TThis example describes a scenario of troubleshooting ‘log file sync’ waits on a database. The troubleshooting steps taken were based on the Oracle metalink note 1376916.1.

The list of steps include:

 Step 1 : 'log file sync' was shown as one of AWR top 5 events

AWR top 5 events showed that ‘log file sync’ waits stayed as the top #1 event on the database.
Also, for the time frame we investigated, there was a noticeable increase in the waits for ‘log file sync’.

 Step 2 : Compare the average wait time for 'log file sync' with the average wait time for 'log file parallel write'

LGWR will wait for event 'log file parallel write' while the actual write operation to the redo is occurring. It shows how much of the ‘log file sync’ operation is spent on IO and also, by inference, how much processing time is spent on the CPU.

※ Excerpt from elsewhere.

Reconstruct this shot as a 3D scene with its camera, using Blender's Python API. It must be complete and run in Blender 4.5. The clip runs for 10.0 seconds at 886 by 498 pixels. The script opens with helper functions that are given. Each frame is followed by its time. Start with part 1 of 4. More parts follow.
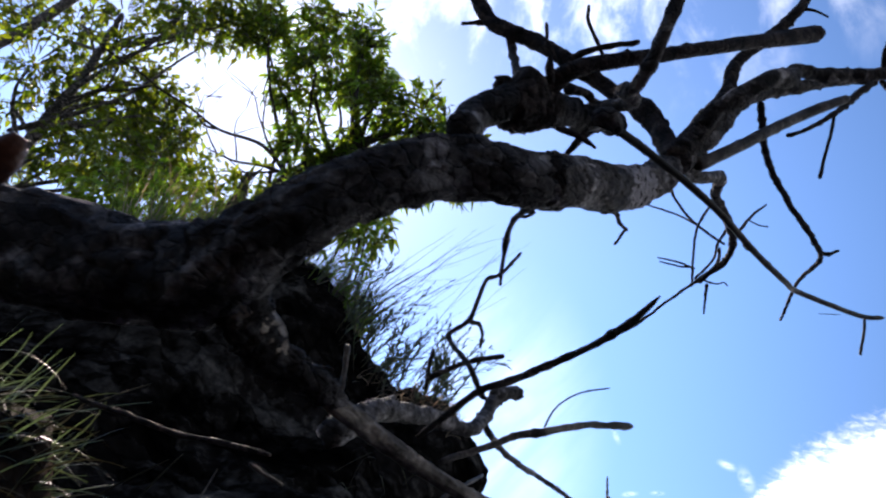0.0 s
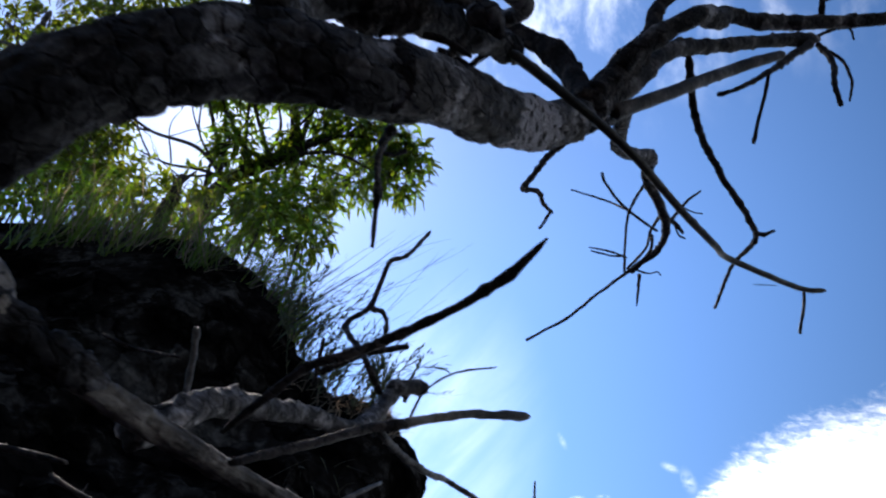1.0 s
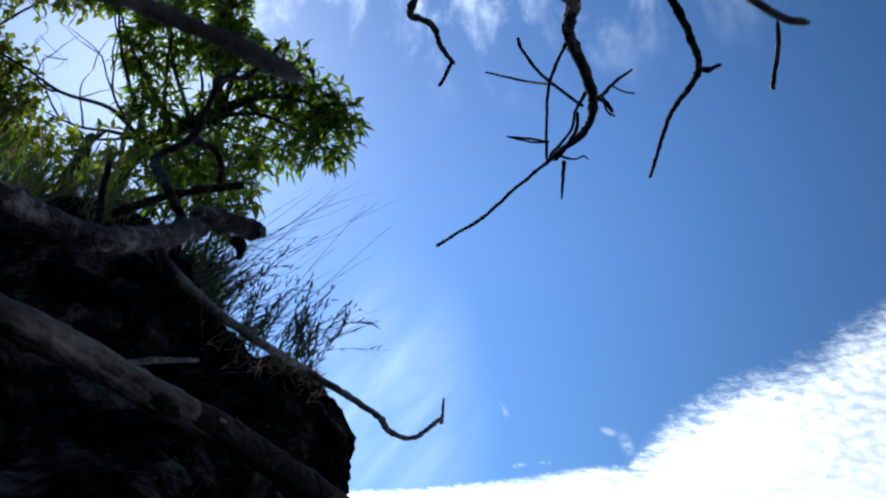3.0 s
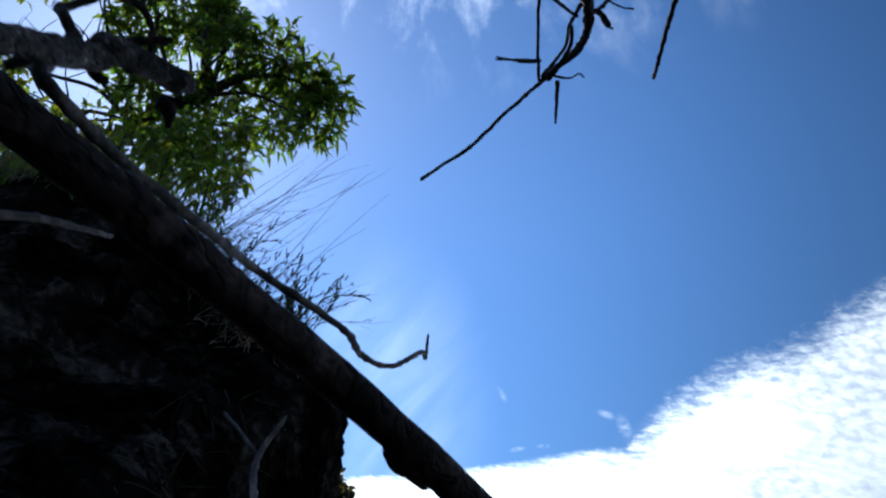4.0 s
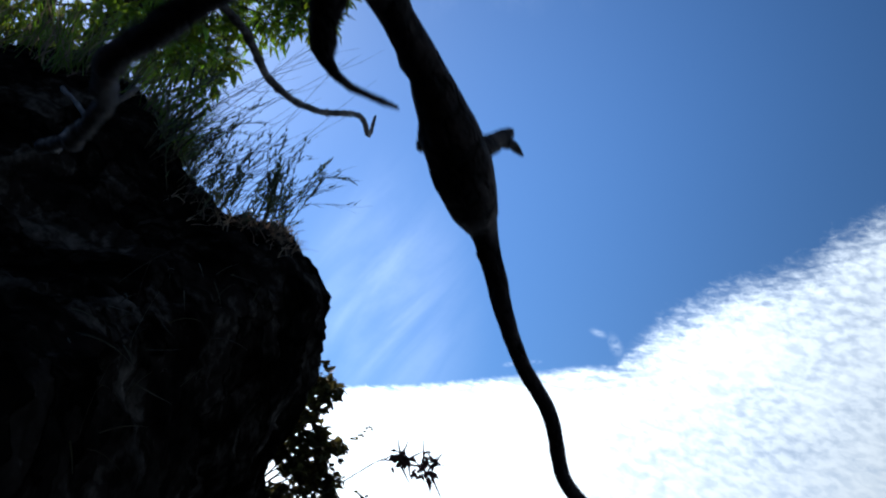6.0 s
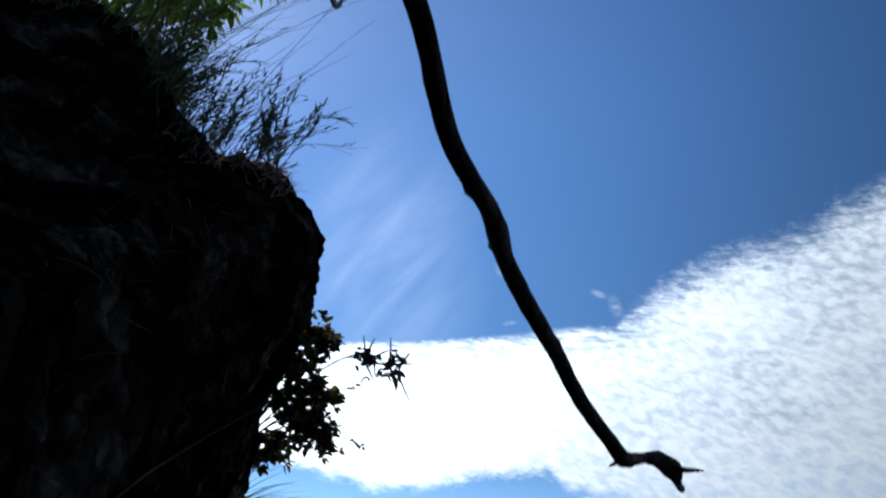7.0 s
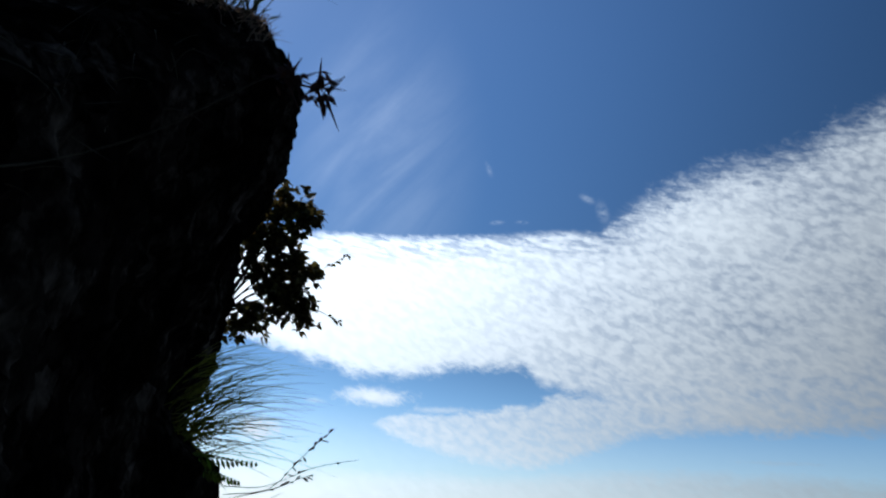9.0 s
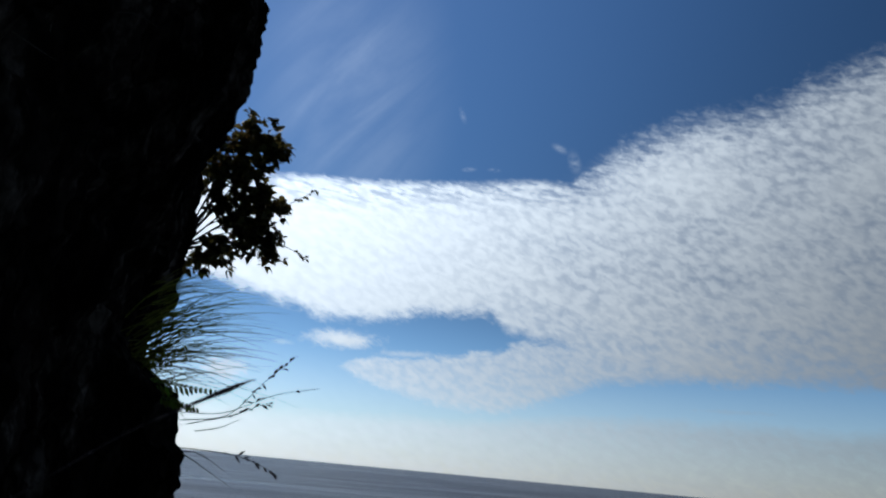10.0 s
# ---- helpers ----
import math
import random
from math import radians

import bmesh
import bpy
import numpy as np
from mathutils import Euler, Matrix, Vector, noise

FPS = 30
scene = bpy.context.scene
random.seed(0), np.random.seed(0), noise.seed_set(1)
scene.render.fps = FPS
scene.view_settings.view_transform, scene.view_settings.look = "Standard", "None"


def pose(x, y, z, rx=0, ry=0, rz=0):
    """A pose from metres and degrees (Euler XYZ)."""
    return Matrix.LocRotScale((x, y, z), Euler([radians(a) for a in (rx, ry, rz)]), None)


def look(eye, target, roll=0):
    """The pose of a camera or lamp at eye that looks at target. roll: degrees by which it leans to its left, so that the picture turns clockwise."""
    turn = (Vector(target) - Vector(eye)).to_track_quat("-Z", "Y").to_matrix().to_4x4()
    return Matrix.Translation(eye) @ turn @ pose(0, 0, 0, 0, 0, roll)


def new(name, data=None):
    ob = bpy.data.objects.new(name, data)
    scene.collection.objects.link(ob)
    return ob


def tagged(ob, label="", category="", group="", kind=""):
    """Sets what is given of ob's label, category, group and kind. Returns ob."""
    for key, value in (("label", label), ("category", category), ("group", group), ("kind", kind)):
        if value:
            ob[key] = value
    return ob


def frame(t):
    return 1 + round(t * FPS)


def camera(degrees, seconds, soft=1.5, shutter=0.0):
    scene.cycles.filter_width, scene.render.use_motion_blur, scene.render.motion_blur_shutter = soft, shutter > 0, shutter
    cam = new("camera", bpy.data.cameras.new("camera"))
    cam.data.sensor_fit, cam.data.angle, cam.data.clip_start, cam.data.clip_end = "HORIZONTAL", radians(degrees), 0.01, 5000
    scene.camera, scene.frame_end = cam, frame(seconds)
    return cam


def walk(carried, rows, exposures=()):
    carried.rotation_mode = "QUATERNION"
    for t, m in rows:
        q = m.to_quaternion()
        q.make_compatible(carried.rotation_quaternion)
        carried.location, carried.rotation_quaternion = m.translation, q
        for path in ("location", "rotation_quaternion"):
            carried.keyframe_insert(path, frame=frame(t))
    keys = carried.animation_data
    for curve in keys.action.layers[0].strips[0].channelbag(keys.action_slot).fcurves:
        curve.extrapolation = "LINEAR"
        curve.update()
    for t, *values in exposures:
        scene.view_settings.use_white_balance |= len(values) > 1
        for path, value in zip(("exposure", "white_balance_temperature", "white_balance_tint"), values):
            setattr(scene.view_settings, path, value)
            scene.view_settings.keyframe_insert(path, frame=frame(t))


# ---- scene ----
cam = camera(59.72, 10.0, soft=2.2, shutter=0.35)
PATH = [
    (0, 0.0000, 0.0000, 0.0000, 128.762, -6.518, 0.001),
    (0.5, 0.0395, 0.0774, 0.0394, 129.437, -5.197, -1.211),
    (1, 0.0734, 0.1563, 0.0703, 129.595, -3.813, -2.872),
    (1.5, 0.1097, 0.2403, 0.0908, 129.169, -2.735, -4.183),
    (2, 0.1472, 0.3320, 0.1090, 128.752, -1.712, -5.125),
    (2.5, 0.1741, 0.4247, 0.1171, 128.088, -0.770, -5.527),
    (4, 0.2348, 0.6989, 0.1116, 126.737, 0.816, -5.308),
    (4.5, 0.2662, 0.7882, 0.0931, 124.902, 0.666, -5.615),
    (5, 0.2927, 0.8586, 0.0750, 123.370, 0.470, -5.882),
    (5.5, 0.3150, 0.9152, 0.0547, 121.915, 0.072, -6.168),
    (7, 0.3958, 1.0883, -0.0089, 117.456, -1.417, -6.646),
    (7.5, 0.4229, 1.1440, -0.0350, 115.627, -1.823, -7.153),
    (8, 0.4456, 1.1987, -0.0591, 114.201, -2.447, -7.409),
    (8.5, 0.4668, 1.2555, -0.0885, 112.035, -3.358, -7.808),
    (9, 0.4878, 1.3141, -0.1206, 109.850, -4.233, -8.794),
    (9.5, 0.5109, 1.3735, -0.1527, 108.197, -4.802, -10.179),
    (10, 0.5372, 1.4328, -0.1836, 106.051, -5.147, -11.404),
]
EXPOSURES = [(0, 1.52, 7050, 20), (1, 1.16, 6600, 16), (2, 0.8, 6250, 12), (3, 0.62, 6000, 10), (4.5, 0.54, 5830, 10), (5.5, 0.48, 5870, 10), (7, 0.05, 5850, 10), (8.5, -0.34, 5900, 10), (9.5, -0.62, 5880, 10), (10, -0.72, 5880, 10)]
walk(cam, [(t, pose(x, y, z, a, b, c)) for t, x, y, z, a, b, c in PATH], EXPOSURES)

# ---------------------------------------------------------------- world and sun
SUN_AZ, SUN_EL = radians(-25.0), radians(46.0)
world = bpy.data.worlds.new("sky")
scene.world = world
world.use_nodes = True
wt = world.node_tree
wt.nodes.clear()


def nd(tree, kind, **kw):
    n = tree.nodes.new(kind)
    for k, v in kw.items():
        if k == "loc":
            continue
        n.inputs[k].default_value = v
    return n


def mth(tree, op, a, b=None, c=None, clamp=False):
    n = tree.nodes.new("ShaderNodeMath")
    n.operation, n.use_clamp = op, clamp
    for i, v in enumerate((a, b, c)):
        if v is None:
            continue
        if isinstance(v, (int, float)):
            n.inputs[i].default_value = v
        else:
            tree.links.new(v, n.inputs[i])
    return n.outputs[0]


def smooth(tree, v, lo, hi):
    n = tree.nodes.new("ShaderNodeMapRange")
    n.interpolation_type = "SMOOTHSTEP"
    n.inputs["From Min"].default_value, n.inputs["From Max"].default_value = lo, hi
    tree.links.new(v, n.inputs["Value"])
    return n.outputs["Result"]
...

As shown in this example, the average time for ‘log file parallel write’ is not a significant when comparing to the average time for ‘log file sync’. This proves that there was no IO issue for LGWR process.

 Step 3 : Check if there was issue with redo logs size

A 'log file sync' operation is performed every time the redo logs switch to the next log to ensure that everything is written before the next log is started. If the redo log size is too small, a spur of redo generation will lead to excessive log file switch and therefore, ‘log file sync’ wait.

As shown in this example, the change in redo generation did not match the change in 'log file sync' wait

 Step 4 : Check if there was issue with application commit

The excessive ‘commit’ in application can also be the root cause of ‘log file sync’ wait.

As shown in the instance load profile, the increase in transaction rate matched the increase in the ‘log file sync’ waits. This confirmed that ‘log file sync’ was caused by ‘commit’ logic in application.

 Step 5 : Check what is the most significant wait event for LGWR

At this point, we would like to double check the LGWR to confirm its performance. First, we need to identify the session ID for LGWR. This can be done by checking the blocking session for ‘log file sync’ wait.

Remember, LGWR is background process and we need check ‘Top Background Session’ in ASH data.

 Step 6 : Check the data guard related wait event

This database has data guard and therefore it spend a considerable amount of its time on data guard related wait events like ‘LGWR-LNS wait on channel’.

This ‘LGWR-LNS wait on channel’ wait refers to the time LGWR or LNS spend waiting for receiving messages and can be considered as idle wait event. There is not much change in its average wait time, which means the LGWR’s performance was stable at that part.